While Steinberg trained as an architect, he is best known for his satirical cartoons in The New Yorker. He began drawing shortly after enrolling in college and had his first cartoon published in The New Yorker in 1941, and even after joining the US Navy in 1943 he continued sending in cartoons from his various stations across Europe. Over the span of his career he illustrated 85 covers and had 642 illustrations published in The New Yorker.

During the 1950s, he was also busy designing wallpapers, as the Cooper Hewitt contains eight different designs created from 1946 through the early 1950s. All but one of these was printed by Piazza Prints. All contain the wonderful line illustrations Steinberg is famous for, with his whimsy, anecdotal humor, unusual perspectives and changes in scale. This is one of two designs by Steinberg containing Parisian themes, the other being the Opera. This design contains illustrations of many well-known Parisian landmarks all drawn with an unusual perspective that appears to zoom in and out at random, creating a very upbeat design with a wonderful rhythm. Interest in Paris and other European cities was greatly enhanced by the boom in international travel following the end of World War II.
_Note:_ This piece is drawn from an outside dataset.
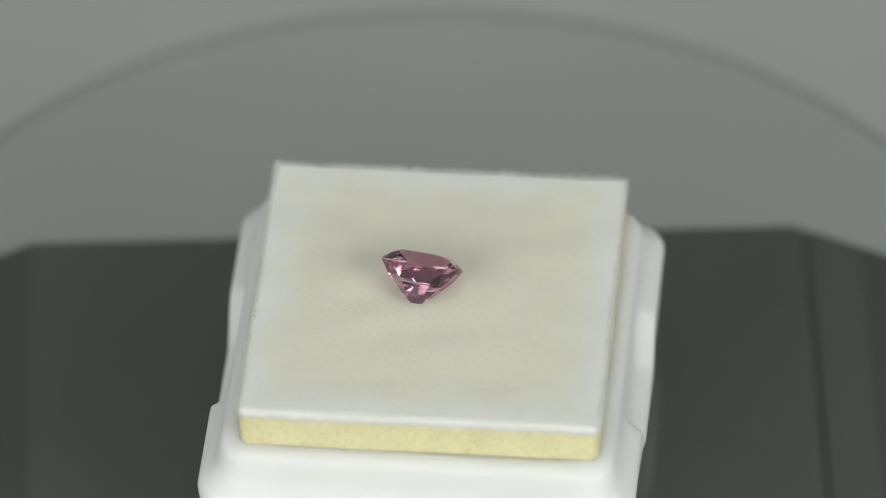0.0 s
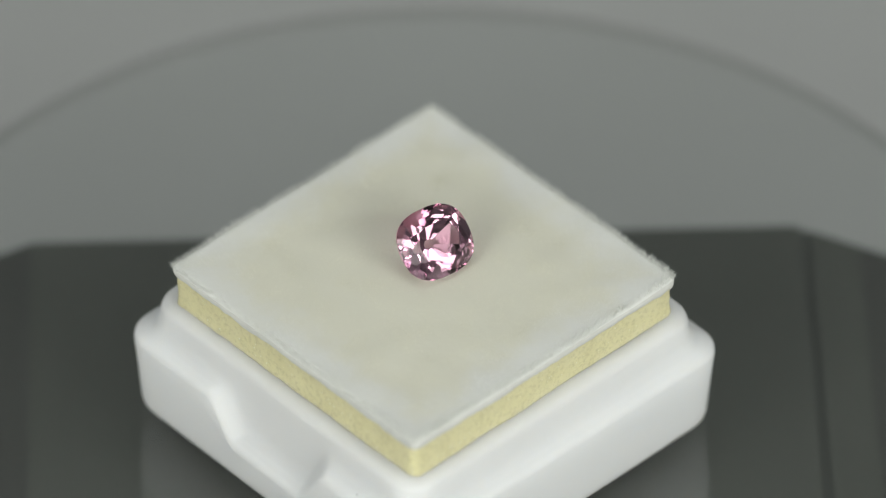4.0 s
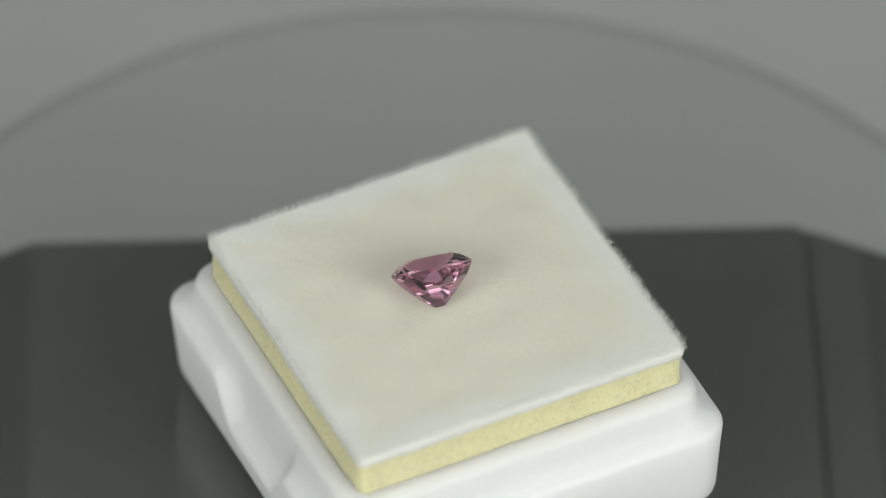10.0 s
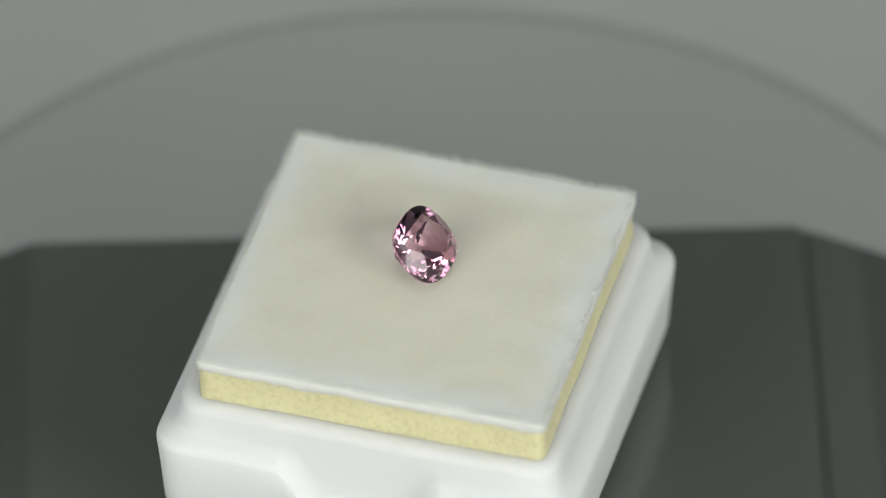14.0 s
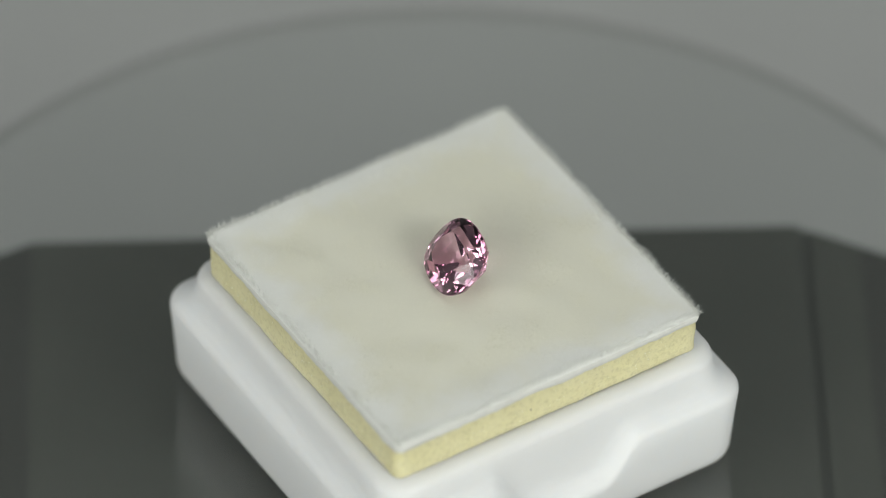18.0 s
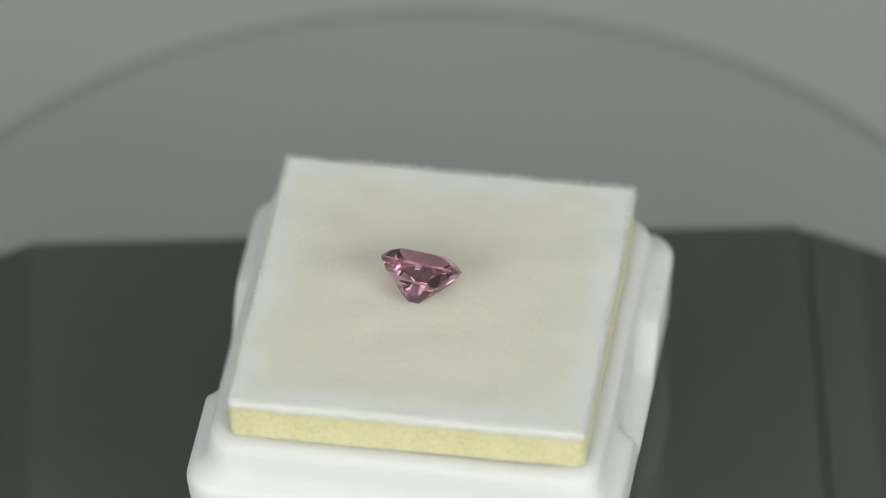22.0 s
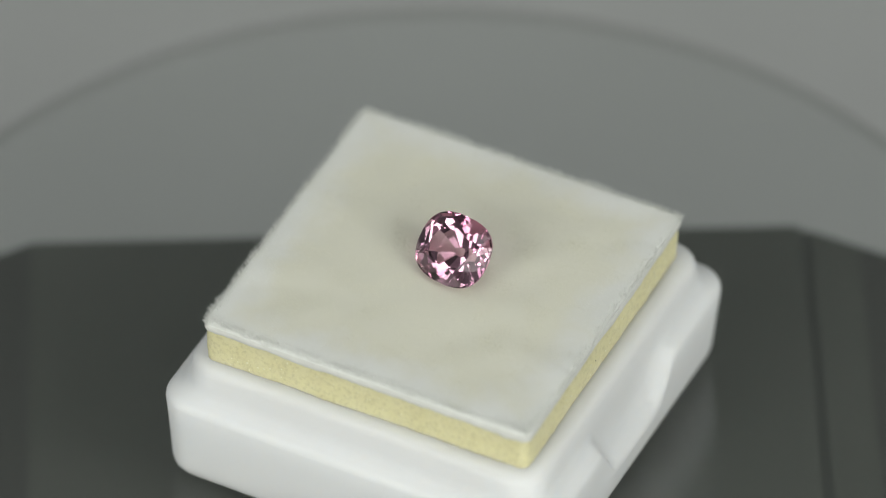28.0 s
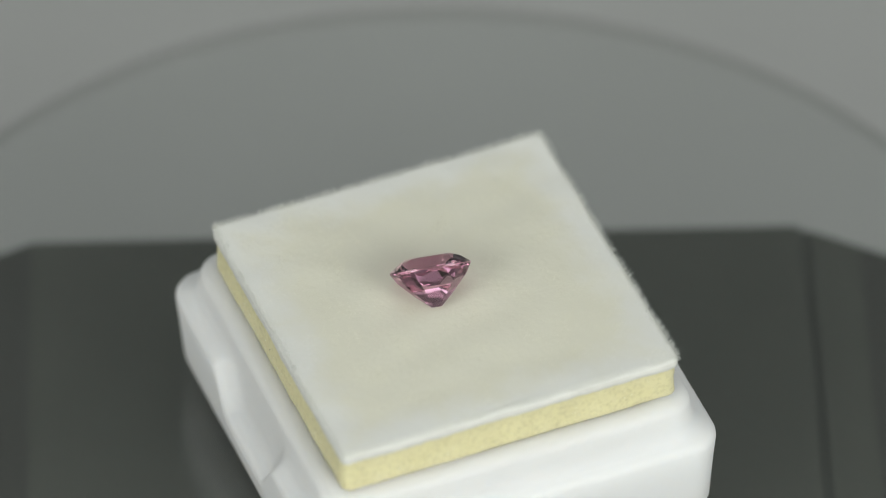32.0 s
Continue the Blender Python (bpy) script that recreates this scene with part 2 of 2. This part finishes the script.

Of special interest and one of the unique aspects of the Cooper Hewitt, the original drawing for this wallpaper is also contained in the museum collection. Other Steinberg works in the Cooper Hewitt permanent collection include additional wallpaper designs, posters, and printed textiles with both similar and different patterns than the wallpapers. Owing to the fun and timeless nature of the designs, Views of Paris and other Steinberg designs are still available on wallpaper and textiles through Schumacher.